Beyond that, here is the fatal flaw. Internal UL & VUL term costs are based on current and guaranteed rates. Current is simply what the insurance company charges today. The guaranteed rates are printed in the policy and are commonly 2-4 times higher than current. Keep in mind that there are only 3 ways to access the cash values in these policies.
- Policy Loans – Funds can be borrowed from the policy without creating a taxable event. These are tax-free funds.
- Withdrawals – These become taxable after the cost basis (total premiums) have been withdrawn.
- Annuitization – The policy is annuitized guaranteeing a stream of income for life. This creates some taxation and the death benefit is taken away.
Let’s use this example: The insured takes a policy loan to avoid taxes, without the intention of repaying them. Conditions arise to cause the internal rates to move up to the guaranteed rate, which actually is the higher rate allowed by the contract. The combination of money removed for income and the higher mortality costs stresses the policy to the point that income (loans) and costs exceed earnings. From that “tipping point” the policy will lapse in a surprisingly short period of time. Once the policy lapses the previously unreported loan income becomes reportable, potentially causing a very large tax bill while the policy values vanish. The longer the policyowner lives the greater the risk and the greater the impact.

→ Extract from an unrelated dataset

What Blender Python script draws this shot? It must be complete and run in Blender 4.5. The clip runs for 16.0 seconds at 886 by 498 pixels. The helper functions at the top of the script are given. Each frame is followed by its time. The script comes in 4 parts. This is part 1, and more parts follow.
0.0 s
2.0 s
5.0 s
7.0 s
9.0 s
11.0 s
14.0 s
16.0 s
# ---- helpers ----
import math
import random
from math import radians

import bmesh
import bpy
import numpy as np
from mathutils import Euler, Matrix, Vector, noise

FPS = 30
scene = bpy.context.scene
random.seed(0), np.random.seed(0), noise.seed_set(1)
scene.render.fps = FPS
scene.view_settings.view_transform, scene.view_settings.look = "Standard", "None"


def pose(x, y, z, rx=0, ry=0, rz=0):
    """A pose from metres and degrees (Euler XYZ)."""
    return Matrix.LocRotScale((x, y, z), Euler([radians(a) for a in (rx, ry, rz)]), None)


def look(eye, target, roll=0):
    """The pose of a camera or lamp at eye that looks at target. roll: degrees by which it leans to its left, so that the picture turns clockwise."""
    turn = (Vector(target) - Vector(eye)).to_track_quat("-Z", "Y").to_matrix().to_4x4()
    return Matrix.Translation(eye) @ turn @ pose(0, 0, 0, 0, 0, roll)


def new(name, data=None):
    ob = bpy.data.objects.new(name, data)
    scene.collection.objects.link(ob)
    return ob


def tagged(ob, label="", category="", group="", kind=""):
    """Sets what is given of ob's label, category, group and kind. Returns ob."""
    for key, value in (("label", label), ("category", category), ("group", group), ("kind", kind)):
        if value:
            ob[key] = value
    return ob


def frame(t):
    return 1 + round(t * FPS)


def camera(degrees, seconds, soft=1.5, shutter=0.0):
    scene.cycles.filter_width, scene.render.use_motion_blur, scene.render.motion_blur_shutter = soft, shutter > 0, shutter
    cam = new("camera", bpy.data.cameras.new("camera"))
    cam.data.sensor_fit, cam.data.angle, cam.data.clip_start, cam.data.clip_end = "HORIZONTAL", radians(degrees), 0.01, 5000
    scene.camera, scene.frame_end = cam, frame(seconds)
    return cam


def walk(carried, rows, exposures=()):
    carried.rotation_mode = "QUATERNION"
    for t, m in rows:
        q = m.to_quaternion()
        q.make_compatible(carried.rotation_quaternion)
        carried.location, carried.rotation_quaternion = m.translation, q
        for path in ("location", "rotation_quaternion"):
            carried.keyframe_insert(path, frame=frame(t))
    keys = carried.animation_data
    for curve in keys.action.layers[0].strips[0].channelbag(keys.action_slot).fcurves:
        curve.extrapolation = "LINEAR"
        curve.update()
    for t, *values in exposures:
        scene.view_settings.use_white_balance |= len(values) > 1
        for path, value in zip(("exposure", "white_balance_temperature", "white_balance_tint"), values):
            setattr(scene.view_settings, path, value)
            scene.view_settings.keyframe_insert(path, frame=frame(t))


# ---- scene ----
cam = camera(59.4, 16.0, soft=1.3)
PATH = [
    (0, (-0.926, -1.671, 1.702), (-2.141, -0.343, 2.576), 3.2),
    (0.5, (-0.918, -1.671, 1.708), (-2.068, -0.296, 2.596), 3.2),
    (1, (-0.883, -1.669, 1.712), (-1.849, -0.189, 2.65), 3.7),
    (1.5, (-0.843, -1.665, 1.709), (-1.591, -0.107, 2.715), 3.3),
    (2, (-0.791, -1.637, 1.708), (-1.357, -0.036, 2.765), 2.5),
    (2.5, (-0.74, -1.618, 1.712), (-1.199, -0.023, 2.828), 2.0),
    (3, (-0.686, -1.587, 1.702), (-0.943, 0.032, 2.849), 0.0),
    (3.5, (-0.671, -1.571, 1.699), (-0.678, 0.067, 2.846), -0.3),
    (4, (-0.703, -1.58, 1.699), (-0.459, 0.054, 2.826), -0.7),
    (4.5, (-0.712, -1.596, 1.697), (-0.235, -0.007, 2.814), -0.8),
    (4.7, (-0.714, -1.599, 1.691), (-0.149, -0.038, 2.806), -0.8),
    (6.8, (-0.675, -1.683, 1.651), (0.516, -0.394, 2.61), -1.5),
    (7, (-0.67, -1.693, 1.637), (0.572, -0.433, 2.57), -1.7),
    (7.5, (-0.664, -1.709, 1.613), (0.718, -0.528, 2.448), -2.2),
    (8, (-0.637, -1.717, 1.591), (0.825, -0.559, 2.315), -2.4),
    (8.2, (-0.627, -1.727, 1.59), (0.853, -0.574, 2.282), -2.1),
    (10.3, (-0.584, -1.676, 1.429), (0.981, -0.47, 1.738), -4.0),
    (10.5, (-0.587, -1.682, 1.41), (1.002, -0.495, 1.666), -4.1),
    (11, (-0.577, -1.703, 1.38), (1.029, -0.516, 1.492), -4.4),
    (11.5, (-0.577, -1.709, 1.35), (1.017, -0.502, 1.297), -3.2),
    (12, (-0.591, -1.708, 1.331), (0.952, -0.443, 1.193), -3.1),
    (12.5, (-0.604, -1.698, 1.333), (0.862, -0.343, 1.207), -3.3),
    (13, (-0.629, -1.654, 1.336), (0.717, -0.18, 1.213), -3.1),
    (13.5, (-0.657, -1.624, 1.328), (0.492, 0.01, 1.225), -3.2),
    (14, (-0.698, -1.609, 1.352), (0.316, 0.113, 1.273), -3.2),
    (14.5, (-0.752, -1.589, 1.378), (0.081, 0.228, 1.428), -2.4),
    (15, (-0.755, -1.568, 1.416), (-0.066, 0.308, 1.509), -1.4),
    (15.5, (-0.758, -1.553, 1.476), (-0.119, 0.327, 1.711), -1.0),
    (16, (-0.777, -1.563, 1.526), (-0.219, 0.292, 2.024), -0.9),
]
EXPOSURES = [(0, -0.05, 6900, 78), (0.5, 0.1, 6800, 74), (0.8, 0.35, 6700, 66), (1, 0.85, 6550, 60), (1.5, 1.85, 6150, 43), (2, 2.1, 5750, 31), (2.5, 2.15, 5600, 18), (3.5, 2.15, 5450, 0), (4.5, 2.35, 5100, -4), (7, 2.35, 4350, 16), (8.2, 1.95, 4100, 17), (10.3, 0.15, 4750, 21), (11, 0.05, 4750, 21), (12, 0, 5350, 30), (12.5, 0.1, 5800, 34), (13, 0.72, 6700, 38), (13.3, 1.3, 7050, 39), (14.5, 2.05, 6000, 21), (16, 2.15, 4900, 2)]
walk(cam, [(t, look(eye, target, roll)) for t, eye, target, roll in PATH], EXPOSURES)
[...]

In effect, while the policy supposedly guarantees an attractive rate of interest it does not guarantee the income and death protection results that the insured wants and needs. Like all UL & VUL plans, it places the risk back onto the client.
When the death benefit is guaranteed, as it is with whole life, it becomes an asset which can be used to leverage guaranteed and tax free income without the risk of it coming back to bite the policy holder.